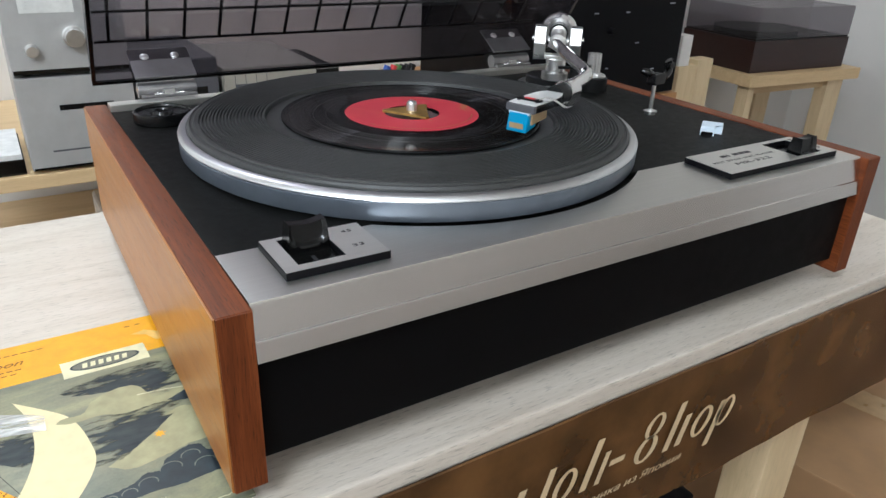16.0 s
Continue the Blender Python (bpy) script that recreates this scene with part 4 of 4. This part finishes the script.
part("upright", box(1.07, 1.11, SYF + 0.002, SYF + 0.040, FLOOR_Z, SZT - 0.0215, 0.002), M_PINE_V, shelf, "pale pine upright")
part("plank", box(-0.2915, 0.3445, SYF, 1.195, SZT - 0.0210, SZT, 0.002), M_PINE, shelf, "pale pine plank")
part("plank", box(0.3455, 1.12, SYF, 1.195, SZT - 0.0225, SZT, 0.002), M_PINE_DARK, shelf, "amber pine plank")
part("plank", box(-0.2915, 0.3445, SYF - 0.03, 1.195, -0.345, -0.324, 0.002), M_PINE, shelf, "pale pine lower plank")
part("top_block", box(-0.3755, -0.2920, SYF + 0.0145, 1.06, -0.080, -0.0565, 0.002), M_PINE, shelf, "pale pine side rail")


def component(name, label, x0, x1, z0, z1, y0, y1, body, face):
    c = thing(name, label, "hi-fi component", "hi-fi components on the shelf", pose((x0 + x1) / 2, y0, z0))
    w = (x1 - x0) / 2
    for fx in (-w + 0.018, w - 0.018):
        for fy in (0.03, y1 - y0 - 0.03):
            part("foot", rod((fx, fy, 0), (fx, fy, 0.0052), 0.009, seg=16), M_MATT, c)
    part("case", box(-w, w, 0.0045, y1 - y0, 0.005, z1 - z0, 0.002), body, c)
    part("front", box(-w + 0.0005, w - 0.0005, 0.0, 0.0044, 0.0052, z1 - z0 - 0.0005, 0.0012), face, c, "front panel")
    return c


def dial(c, x, z, r, depth, material):
    smooth(part("knob", lathe([(r * 1.1, 0.0), (r * 1.1, 0.002), (r, 0.003), (r * 0.94, depth - 0.001), (r * 0.86, depth), (0.0, depth)], 36, None, Matrix.Translation((x, -0.0001, z)) @ Matrix.Rotation(radians(90), 4, "X")), material, c, "turned metal knob"), 30)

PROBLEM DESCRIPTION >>
Leaving the pictures aside, transcribe the entire listing exactly.

EXERCISE SOLUTION >>
16.0 s
Continue the Blender Python (bpy) script that recreates this scene with part 4 of 4. This part finishes the script.
part("upright", box(1.07, 1.11, SYF + 0.002, SYF + 0.040, FLOOR_Z, SZT - 0.0215, 0.002), M_PINE_V, shelf, "pale pine upright")
part("plank", box(-0.2915, 0.3445, SYF, 1.195, SZT - 0.0210, SZT, 0.002), M_PINE, shelf, "pale pine plank")
part("plank", box(0.3455, 1.12, SYF, 1.195, SZT - 0.0225, SZT, 0.002), M_PINE_DARK, shelf, "amber pine plank")
part("plank", box(-0.2915, 0.3445, SYF - 0.03, 1.195, -0.345, -0.324, 0.002), M_PINE, shelf, "pale pine lower plank")
part("top_block", box(-0.3755, -0.2920, SYF + 0.0145, 1.06, -0.080, -0.0565, 0.002), M_PINE, shelf, "pale pine side rail")


def component(name, label, x0, x1, z0, z1, y0, y1, body, face):
    c = thing(name, label, "hi-fi component", "hi-fi components on the shelf", pose((x0 + x1) / 2, y0, z0))
    w = (x1 - x0) / 2
    for fx in (-w + 0.018, w - 0.018):
        for fy in (0.03, y1 - y0 - 0.03):
            part("foot", rod((fx, fy, 0), (fx, fy, 0.0052), 0.009, seg=16), M_MATT, c)
    part("case", box(-w, w, 0.0045, y1 - y0, 0.005, z1 - z0, 0.002), body, c)
    part("front", box(-w + 0.0005, w - 0.0005, 0.0, 0.0044, 0.0052, z1 - z0 - 0.0005, 0.0012), face, c, "front panel")
    return c


def dial(c, x, z, r, depth, material):
    smooth(part("knob", lathe([(r * 1.1, 0.0), (r * 1.1, 0.002), (r, 0.003), (r * 0.94, depth - 0.001), (r * 0.86, depth), (0.0, depth)], 36, None, Matrix.Translation((x, -0.0001, z)) @ Matrix.Rotation(radians(90), 4, "X")), material, c, "turned metal knob"), 30)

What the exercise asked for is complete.